Overview and game play

Devil world is aerial perspective shooter for 1-2 players reminiscent of Gauntlet by Atari. One coin is required per credit and a credit gives a player three lives of his/her character and two credits allows two players to play simultaneously or gives one player three more lives. Before the game starts, an introductory animation plays titled “Prologue” that can be bypassed by pressing the player 1 button.  During the prologue animation a story is told of an Indiana Jones look-alike called Condor who is shown opening a tomb containing the Ark of the Covenant before a blonde woman holding a microphone called Labryna and a crowd of journalists who are gathered to witness the historic event. As the tomb cover is slid open, some colourful lights appear and Condor and Labryna are teleported to an alternate world: Devil World. Devil world has its own areas and as the players’ characters move between the areas a text message appears to state where they are.

Once the teleportation process is over, the characters are shown standing in a forest surrounded by monsters and monster houses. Pressing button 1 causes the players’ character to fire a weapon they are currently using and pressing button 2 causes the character to jump. The characters can also be controlled in any of eight directions by pushing the joystick in the desired direction to make them walk. When a player has shot a monster, it will fall back and change colour and then dissolve into the air. Points are awarded for the monsters shot and the amounts vary depending upon the type killed. Some monsters need to be shot several times to be killed and each has their own unique animation for dying. Monsters will continue to emerge from their houses during the game, but a player can also destroy these houses to reduce the number of enemies and obstructions.



At the bottom of the play area an energy bar is shown for each players’ character that gradually depletes whenever the player touches a monster or is hit by an enemy weapon. When the energy bar reaches zero, the player looses one of the three lives s/he started the game with and the game continues for a player until all three of their lives have expired. Below the energy bar is a power-up’s table, (similar to that of another Konami game, Nemesis), with the following options: speed, dynamite, machine, fire, bazooka, laser, shotgun and “?”. Power-ups can be obtained for a players’ character by collecting colourful balls mounted in a gold setting that are sometimes left on the ground after a monster has been killed. As each ball is collected, a different option becomes available from the table and the current option available is highlighted by a different text colour. To select a highlighted option, the player must press either player button 1 or 2, (depending upon which player they are) and their character will obtain the power-up. On each level there is an exit that looks like a door leading underground with a keyhole in it. A key must be found within the level and when the door opens some stairs are displayed leading down to the next level, which is another similarity to Atari’s Gauntlet.

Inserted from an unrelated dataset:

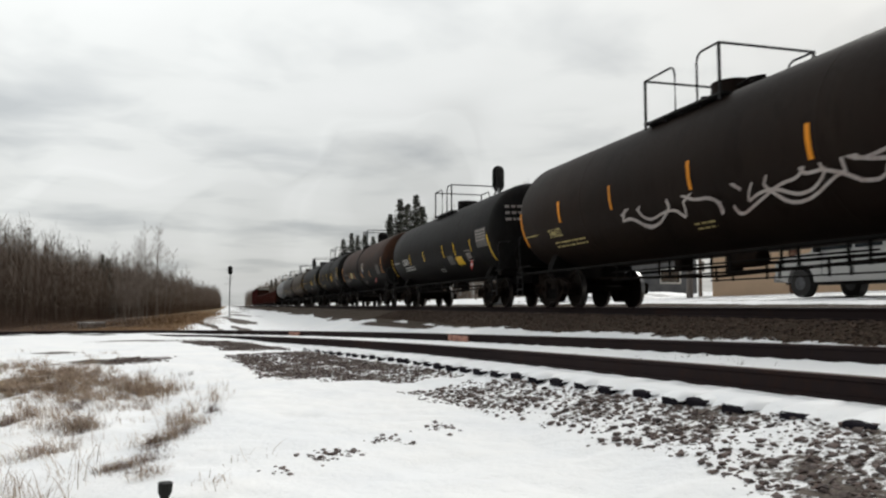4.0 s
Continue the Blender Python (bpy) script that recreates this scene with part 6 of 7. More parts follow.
def small_building(name, label, x, y, rz, w, d, h, rise, wall, doors, windows):
    """A gabled building; its front is its local -y side, from x = 0 to w."""
    z0 = min(ground_z(x, y), ground_z(x + w * math.cos(radians(rz)), y + w * math.sin(radians(rz)))) - 0.05
    b = tagged(new(name), label, "building")
    b.matrix_world = pose(x, y, z0, 0, 0, rz)
    bm = bmnew()
    # walls as a closed shell with thickness, the front in pieces round its openings
    box(bm, 0, w, d - 0.15, d, 0, h)
    prism(bm, [(0, 0), (d, 0), (d, h), (d / 2, h + rise), (0, h)], "x", 0, 0.15)
    prism(bm, [(0, 0), (d, 0), (d, h), (d / 2, h + rise), (0, h)], "x", w - 0.15, w)
    holes = sorted([(a, a + ww, 0.0, hh) for a, ww, hh in doors] + [(a, a + ww, s, s + hh) for a, ww, s, hh in windows])
    c = 0.15
    for a, e, lo, hi in holes:
        box(bm, c, a, 0, 0.15, 0, h)
        if lo > 0:
            box(bm, a, e, 0, 0.15, 0, lo)
        box(bm, a, e, 0, 0.15, hi, h)
        c = e
    box(bm, c, w - 0.15, 0, 0.15, 0, h)
    part("wall", bm, wall, b)
    bm = bmnew()
    prism(bm, [(-0.35, h - 0.12), (d / 2, h + rise + 0.02), (d + 0.35, h - 0.12), (d + 0.35, h + 0.04), (d / 2, h + rise + 0.18), (-0.35, h + 0.04)], "x", -0.3, w + 0.3)
    part("roof", bm, "snow", b, "roof under snow")
    bm = bmnew()
    for z in np.arange(0.25, h, 0.28):
        box(bm, 0, w, -0.006, 0.0, z, z + 0.012)
    part("siding_lap", bm, wall, b)
    for a, ww, hh in doors:
        bm = bmnew()
        box(bm, a + 0.04, a + ww - 0.04, 0.05, 0.10, 0.02, hh - 0.03, 0.01)
        dr = part("door", bm, "brown_door", b)
        bm = bmnew()
        cyl(bm, (a + ww - 0.15, 0.02, 1.0), (a + ww - 0.15, 0.06, 1.0), 0.03, 8)
        part("handle", bm, "galvanised", dr)
    for a, ww, s, hh in windows:
        bm = bmnew()
        for q in ((a, a + ww, s, s + 0.07), (a, a + ww, s + hh - 0.07, s + hh), (a, a + 0.07, s, s + hh), (a + ww - 0.07, a + ww, s, s + hh)):
            box(bm, q[0], q[1], -0.03, 0.06, q[2], q[3])
        wn = part("window", bm, "white_paint", b)
        bm = bmnew()
        box(bm, a + 0.05, a + ww - 0.05, 0.07, 0.09, s + 0.05, s + hh - 0.05)
        part("pane", bm, "window_glass", wn)
    return b


small_building("depot_building", "low tan-sided building with a snowy roof", 18.25, 26.4, -36, 7.4, 6.0, 2.7, 1.1, "tan_siding", [(2.75, 0.42, 2.1)], [(1.1, 0.3, 1.55, 0.4)])
small_building("grey_garage", "small dark grey garage with a snowy roof", 20.6, 41.5, -20, 6.0, 6.0, 2.6, 1.4, "grey_siding", [], [(0.8, 0.9, 1.0, 0.9), (3.9, 1.2, 0.9, 0.9)])


def utility_pole(label, x, y, h, r):
    p = tagged(new("utility_pole"), label, "utility pole")
    p.matrix_world = pose(x, y, ground_z(x, y) - 0.2)
    bm = bmnew()
    cyl(bm, (0, 0, 0), (0.03, 0, h), r, 12, r * 0.7)
    part("pole", bm, "weathered_pole", p, smooth=True)
    bm = bmnew()
    box(bm, r - 0.02, r + 0.10, -0.10, 0.10, 1.3, 1.75, 0.02)
    part("meter_box", bm, "galvanised", p)
    return p


utility_pole("short weathered wooden post with a metal box", 17.22, 26.38, 2.6, 0.13)
utility_pole("thin dark wooden post beside the yard", 20.05, 29.90, 2.4, 0.09)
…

The graphics of Devil World are above average for a game produced in 1987. The backgrounds are well drawn and detailed and the characters are nicely designed and large enough to recognise and enjoy controlling. The enemies in Devil World are varied forms of monsters and some are quite interesting such as a mud-man who carries a large blade and a tree that grabs players characters that stand idle in certain places for too long. The characters animations are sufficient to convey their actions and add a sense of realism to the game play.




A little tune plays upon depositing a coin, which is arguably a subtle psychological reward for the player inserting a coin. The sound effects in Devil World are all digitised and are quite pleasing to hear. Digitised speech is also used to tell players about certain things. Sound has been creatively used to evoke some emotion from the player, such as fear or anticipation in hearing the loud pounding footfalls of a mud monster. Music is used in parts of the game and when present it is appropriate for the action displayed.